When you get immersive video right, it’s wonderful. You hear stories using some systems where a pen would roll off a desk in Singapore and someone in London reaches out to catch it.

We have lots of small sites. To install videoconferencing and the required bandwidth is not cheap. We’re a low margin business – it’s OK to install this if you have major head offices, but not for local sites.

There is sometimes a need to get physical bodies around a table. Our management direction is to meet face-to-face every two months, you fly to the location and look them in the eye.

We are more green today, we travel less to the continent now and we do more WebEx meetings. We’ve cut face-to-face meetings to once a year now, that’s about half.

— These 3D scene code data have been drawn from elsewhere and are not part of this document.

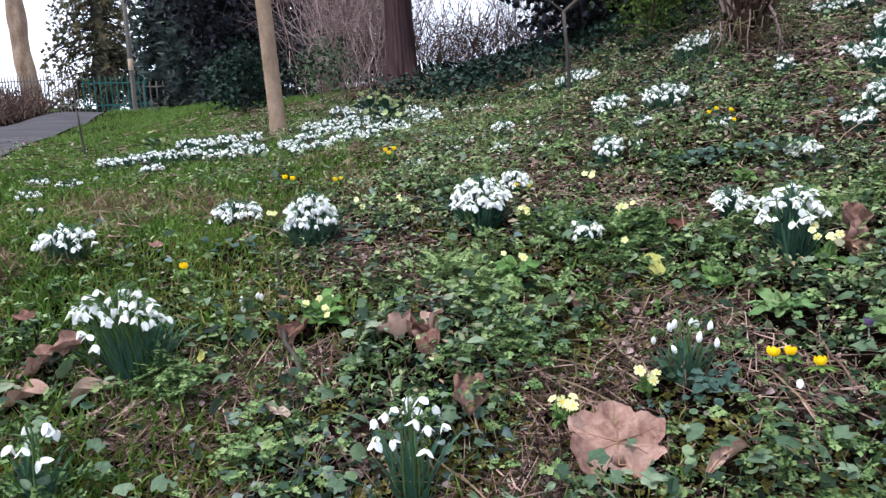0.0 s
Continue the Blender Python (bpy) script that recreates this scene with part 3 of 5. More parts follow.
def hellebore(x, y, h, w, n):
    """Divided dark leaves with a head of pale green cups."""
    r = random.Random(int(x * 613 + y * 2741) & 0xFFFFFF)
    ob = thing("hellebore", x, y, "hellebore with pale green cup flowers over dark leaves", "hellebore", "hellebores")
    for k in range(8):
        a = 137.5 * k
        part("leaf", DARK_LEAVES[k % 4], ob, pose(0, 0, h * r.uniform(.2, .5), r.uniform(5, 45), 0, a) @ Matrix.Scale(w * .5 * r.uniform(.7, 1.1), 4))
    cup = HELLE_CUP
    for k in range(n):
        a, q = 2.4 * k, math.sqrt((k + .5) / n) * w * .5
        top = Vector((q * math.cos(a), q * math.sin(a), h * r.uniform(.45, 1.1)))
        part("flower", cup, ob, Matrix.Translation(top) @ Euler((r.uniform(.3, 1.2), r.uniform(-.5, .5), r.uniform(0, 6))).to_matrix().to_4x4() @ Matrix.Scale(.016, 4))
        sb = Build()
        sb.add(*tube([(0, 0, 0), (top.x * .5, top.y * .5, top.z * .6), top], [.004, .003, .002], 4, False))
        part("stem", sb.mesh("stem", [STEM]), ob)


def cup_mesh():
    b = Build()
    for k in range(5):
        m = Matrix.Rotation(2 * math.pi * k / 5, 4, "Z")
        vs = [m @ Vector(p) for p in [(-.12, .1, 0), (.12, .1, 0), (-.5, .7, .2), (0, .75, .12), (.5, .7, .2), (-.3, 1.1, .45), (0, 1.25, .45), (.3, 1.1, .45)]]
        b.add(vs, [(0, 1, 3), (0, 3, 2), (1, 4, 3), (2, 3, 6, 5), (3, 4, 7, 6)])
    return b.mesh("hellebore_cup", [HELLE])


HELLE_CUP = cup_mesh()


def stick(x0, y0, h0, x1, y1, h1, r, label, mat=None, name="stick"):
    """A dead stick between two points given by their heights over the ground."""
    ob = new(name)
    ob.empty_display_size = .05
    z0, z1 = float(land(x0, y0)) + h0, float(land(x1, y1)) + h1
    ob.matrix_basis = pose(x0, y0, z0)
    tagged(ob, label, "stick", "dead sticks")
    q = random.Random(int(x0 * 977 + y1 * 641))
    v = Vector((x1 - x0, y1 - y0, z1 - z0))
    pts = [v * s + Vector((q.uniform(-1, 1), q.uniform(-1, 1), q.uniform(-1, 1))) * v.length * .025 * (0 < s < 1) for s in (0, .2, .4, .6, .8, 1)]
    b = Build()
    b.add(*tube(pts, [r * (1.1 - .5 * k / 5) for k in range(6)], 6))
    part("shaft", b.mesh("shaft", [mat or TWIG]), ob)
    return ob


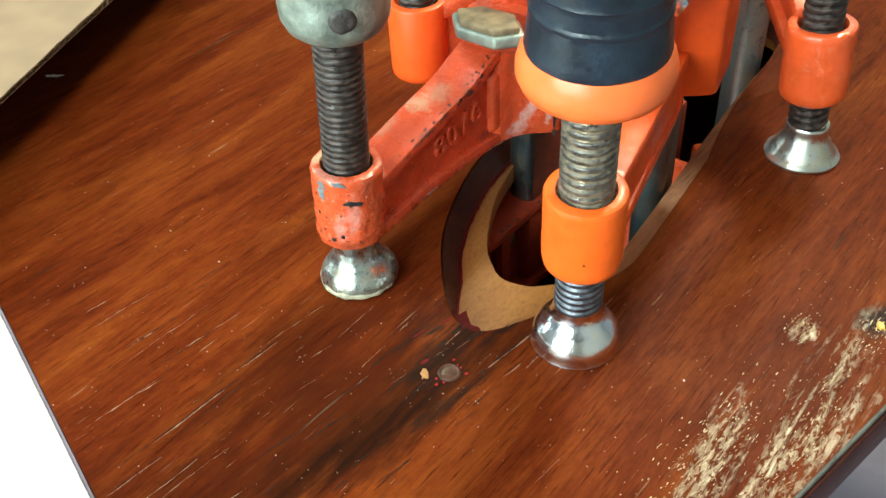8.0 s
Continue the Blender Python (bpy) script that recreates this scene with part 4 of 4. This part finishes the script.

Our business support people at each site do that. It paid for itself within three months in reduced travel times, between the three key sites in Peterborough, Chelmsford and Solihull. In our IT transformation programme, the amount of people travelling between UK and Ireland has been phenomenal. As you get to know people better you can do this long distance communication more via video. I’m surprised that the others here don’t use it all the time. At Britvic it’s been commonplace for years. Every production facility has one. Chelmsford has three.

ROI is absolutely vital. Generalising, but perhaps manufacturing is still in a “buy” mentality where they’re geared up to examine ROI on the purchase. Going forward it has to change and that is a big deal for many companies.

The investment required to capitalise on these IT projects is high – cash is the problem in manufacturing.

When you present your case for IT innovation, is it often lost in translation to the people you present to?

Woolerton and O’Neil:
In retail and financial services, IT is board level and the ROI is more instantly recognised. In finance, it’s proportionate to what they earn from the technology – they invest eight times more on IT than manufacturers.